-- BEGIN Material --
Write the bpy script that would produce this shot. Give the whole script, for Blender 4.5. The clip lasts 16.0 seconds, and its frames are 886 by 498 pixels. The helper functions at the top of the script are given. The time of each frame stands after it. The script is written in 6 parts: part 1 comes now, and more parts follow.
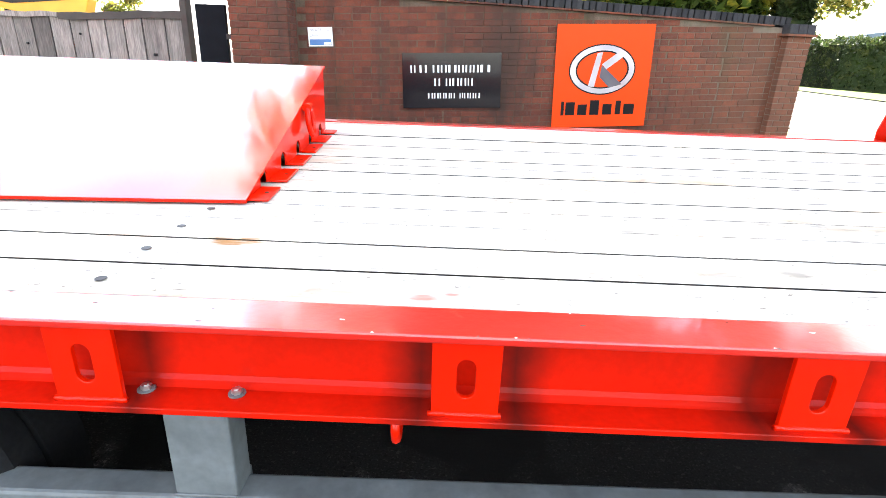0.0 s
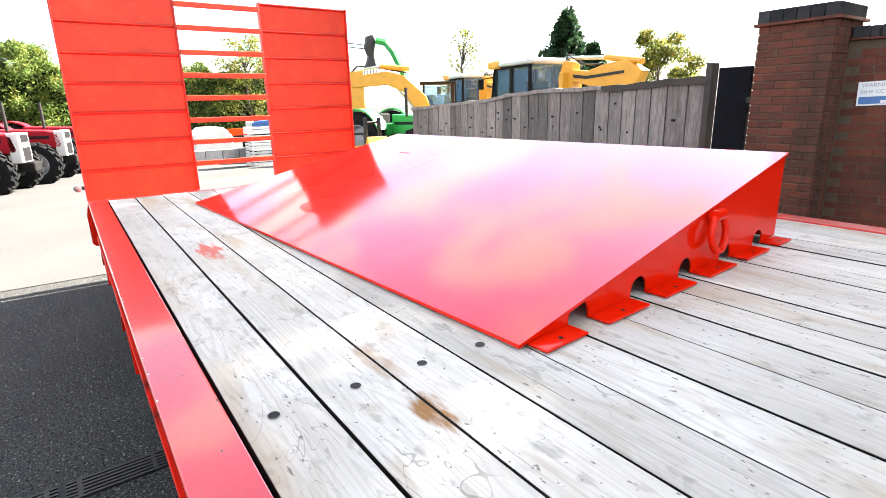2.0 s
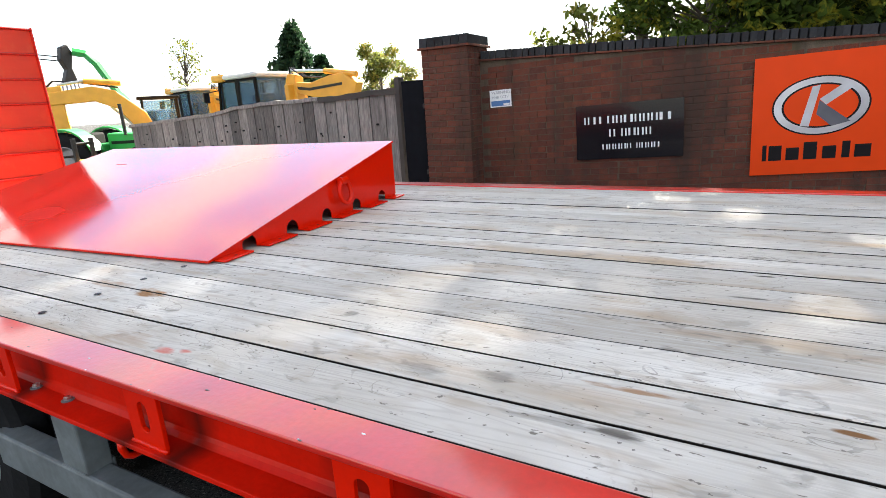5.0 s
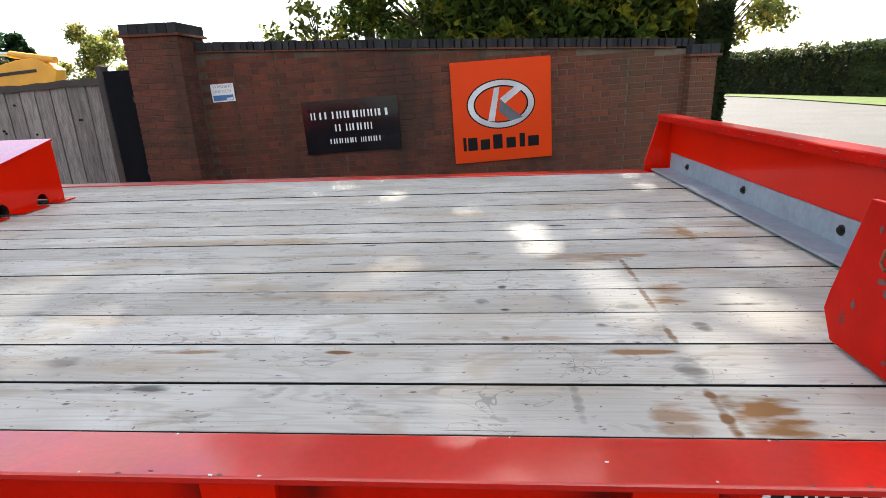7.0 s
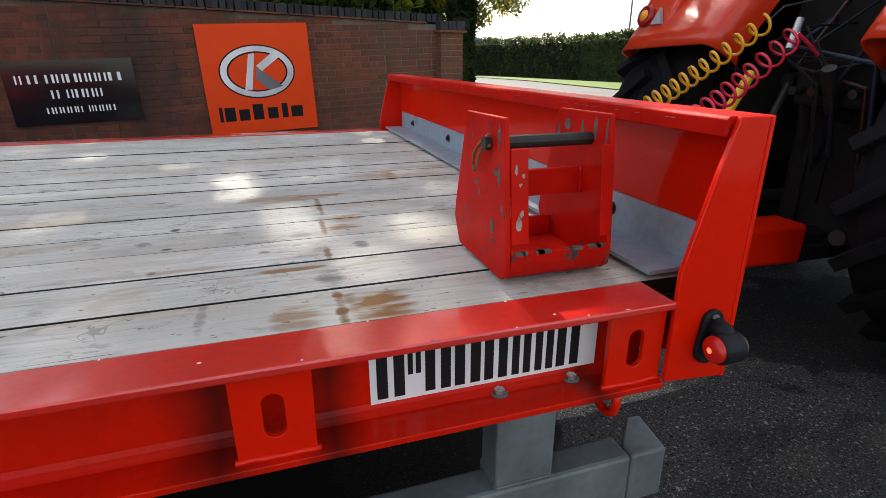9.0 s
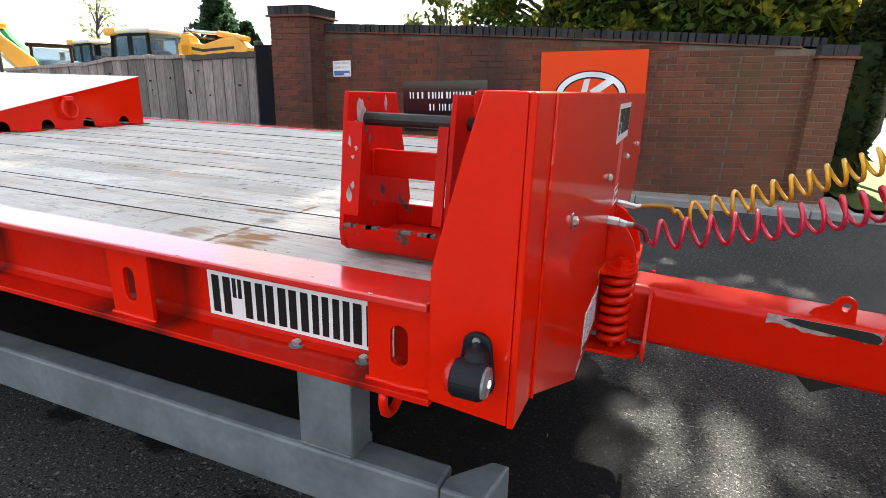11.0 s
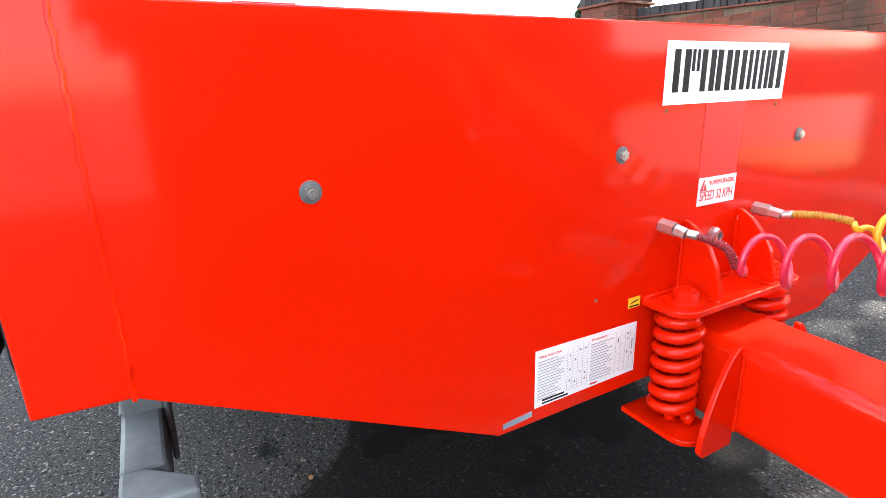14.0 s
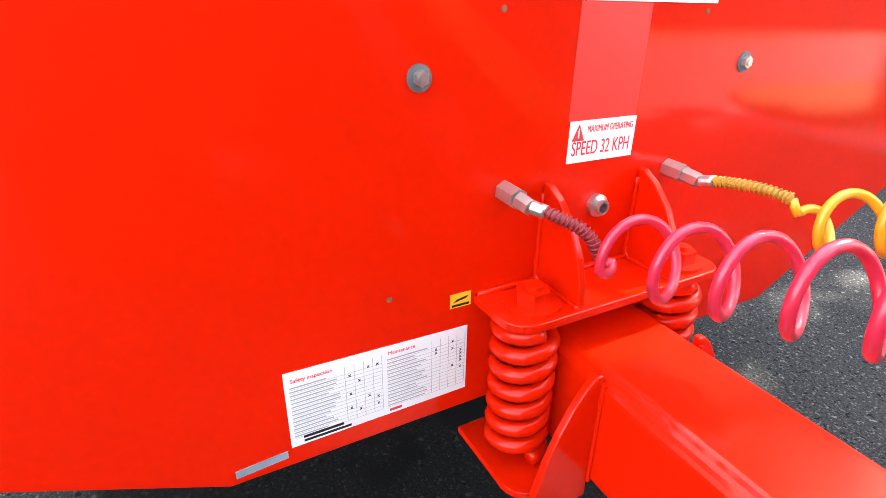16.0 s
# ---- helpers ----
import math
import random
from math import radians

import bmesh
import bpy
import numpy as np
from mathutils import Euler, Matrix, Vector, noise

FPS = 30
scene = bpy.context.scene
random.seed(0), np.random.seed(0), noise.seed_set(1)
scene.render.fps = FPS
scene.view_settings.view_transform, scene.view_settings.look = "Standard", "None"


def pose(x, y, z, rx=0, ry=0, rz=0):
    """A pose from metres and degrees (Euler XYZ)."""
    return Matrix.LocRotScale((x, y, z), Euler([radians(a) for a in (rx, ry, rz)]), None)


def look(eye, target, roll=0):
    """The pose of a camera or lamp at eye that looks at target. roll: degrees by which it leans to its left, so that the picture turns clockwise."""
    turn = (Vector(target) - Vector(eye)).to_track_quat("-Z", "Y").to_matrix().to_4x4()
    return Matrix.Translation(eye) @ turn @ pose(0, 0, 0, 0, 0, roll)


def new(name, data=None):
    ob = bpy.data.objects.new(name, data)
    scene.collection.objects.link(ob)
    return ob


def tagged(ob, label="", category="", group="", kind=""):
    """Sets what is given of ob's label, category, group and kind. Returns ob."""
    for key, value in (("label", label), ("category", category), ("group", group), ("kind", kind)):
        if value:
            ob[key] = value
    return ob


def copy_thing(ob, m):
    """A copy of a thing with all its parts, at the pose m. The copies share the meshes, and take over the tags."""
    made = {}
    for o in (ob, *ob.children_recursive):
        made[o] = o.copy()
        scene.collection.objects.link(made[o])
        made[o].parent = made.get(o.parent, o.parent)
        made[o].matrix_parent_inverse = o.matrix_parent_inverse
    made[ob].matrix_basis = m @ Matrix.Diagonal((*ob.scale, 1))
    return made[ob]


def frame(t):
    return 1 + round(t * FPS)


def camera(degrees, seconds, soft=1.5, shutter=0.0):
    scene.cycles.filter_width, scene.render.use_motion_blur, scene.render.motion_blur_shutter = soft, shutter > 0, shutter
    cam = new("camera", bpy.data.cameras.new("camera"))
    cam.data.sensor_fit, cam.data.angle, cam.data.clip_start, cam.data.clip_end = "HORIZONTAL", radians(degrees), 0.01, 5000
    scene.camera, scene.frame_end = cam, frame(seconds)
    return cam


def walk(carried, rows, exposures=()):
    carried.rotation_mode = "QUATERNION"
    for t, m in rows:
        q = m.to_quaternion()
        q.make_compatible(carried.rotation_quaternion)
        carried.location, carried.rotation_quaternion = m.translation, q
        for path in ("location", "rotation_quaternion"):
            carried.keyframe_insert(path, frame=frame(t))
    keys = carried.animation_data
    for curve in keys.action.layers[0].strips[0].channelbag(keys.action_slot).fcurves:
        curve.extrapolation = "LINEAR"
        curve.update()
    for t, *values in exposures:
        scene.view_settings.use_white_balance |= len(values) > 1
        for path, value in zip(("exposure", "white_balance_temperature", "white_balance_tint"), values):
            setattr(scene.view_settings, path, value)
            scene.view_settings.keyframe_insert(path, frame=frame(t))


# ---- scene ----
cam = camera(79.7, 16.0, soft=0.65)
PATH = [
    (0, (-2.509, -0.74, 1.363), (-2.532, 1.133, 0.662), 2.0),
    (0.5, (-2.449, -0.551, 1.394), (-3.068, 1.214, 0.686), -1.4),
    (1, (-2.387, -0.376, 1.452), (-3.377, 1.248, 0.835), -1.0),
    (1.5, (-2.376, -0.185, 1.454), (-3.64, 1.26, 0.893), -0.4),
    (2, (-2.297, -0.08, 1.47), (-3.881, 1.02, 0.941), -1.4),
    (2.5, (-2.148, -0.052, 1.494), (-3.837, 0.916, 1.035), -1.3),
    (3, (-1.989, -0.163, 1.495), (-3.684, 0.814, 1.082), -2.0),
    (3.5, (-1.812, -0.264, 1.466), (-3.441, 0.819, 1.049), -0.5),
    (4, (-1.575, -0.36, 1.462), (-3.022, 0.93, 0.97), 0.2),
    (4.5, (-1.475, -0.468, 1.466), (-2.638, 1.078, 0.957), 0.2),
    (4.7, (-1.457, -0.517, 1.469), (-2.524, 1.094, 0.952), -1.5),
    (6.8, (-0.939, -0.618, 1.465), (-1.216, 1.274, 0.877), -2.5),
    (7, (-0.92, -0.61, 1.461), (-1.078, 1.294, 0.869), -2.3),
    (7.5, (-0.912, -0.583, 1.459), (-0.761, 1.319, 0.858), -2.1),
    (8, (-0.896, -0.573, 1.439), (-0.397, 1.264, 0.825), -1.3),
    (8.5, (-0.81, -0.604, 1.378), (-0.135, 1.165, 0.734), -0.1),
    (8.7, (-0.749, -0.645, 1.359), (-0.089, 1.117, 0.682), 0.2),
    (10.8, (0.23, -0.738, 1.277), (-0.421, 1.062, 0.695), 0.1),
    (11, (0.292, -0.681, 1.259), (-0.441, 1.086, 0.675), 1.7),
    (11.5, (0.461, -0.568, 1.257), (-0.571, 1.035, 0.649), 1.5),
    (12, (0.651, -0.496, 1.269), (-0.738, 0.836, 0.727), 1.9),
    (12.5, (0.759, -0.382, 1.276), (-0.785, 0.775, 0.748), 0.4),
    (13, (0.809, -0.204, 1.254), (-0.793, 0.88, 0.746), 2.3),
    (13.5, (0.867, -0.024, 1.207), (-0.816, 0.919, 0.681), 2.1),
    (14, (0.868, 0.151, 1.15), (-0.805, 1.08, 0.569), -1.7),
    (14.5, (0.759, 0.334, 1.085), (-0.899, 1.255, 0.451), 0.6),
    (15, (0.704, 0.474, 1.055), (-0.874, 1.382, 0.225), 1.5),
    (15.5, (0.719, 0.595, 1.069), (-0.898, 1.417, 0.228), 0.3),
    (16, (0.731, 0.67, 1.096), (-0.862, 1.541, 0.259), 1.0),
]
# exposure of the clip's camera
EXPOSURES = [(0.0, 4.4), (0.5, 4.1), (1.0, 3.85), (2.0, 3.6), (3.5, 3.35), (4.6, 3.15), (6.8, 2.95), (8.0, 2.7), (8.7, 2.65), (11.0, 3.28), (12.0, 3.95), (12.5, 4.15), (14.0, 4.7), (16.0, 4.75)]
walk(cam, [(t, look(eye, aim, roll)) for t, eye, aim, roll in PATH], EXPOSURES)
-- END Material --
» Set problem
Using the data above, transcribe the lines that run from the line with "turn = (Vector(target)" to the line with "ob[key] = value", both ends kept, and output nothing else.

» Response below
    turn = (Vector(target) - Vector(eye)).to_track_quat("-Z", "Y").to_matrix().to_4x4()
    return Matrix.Translation(eye) @ turn @ pose(0, 0, 0, 0, 0, roll)


def new(name, data=None):
    ob = bpy.data.objects.new(name, data)
    scene.collection.objects.link(ob)
    return ob


def tagged(ob, label="", category="", group="", kind=""):
    """Sets what is given of ob's label, category, group and kind. Returns ob."""
    for key, value in (("label", label), ("category", category), ("group", group), ("kind", kind)):
        if value:
            ob[key] = value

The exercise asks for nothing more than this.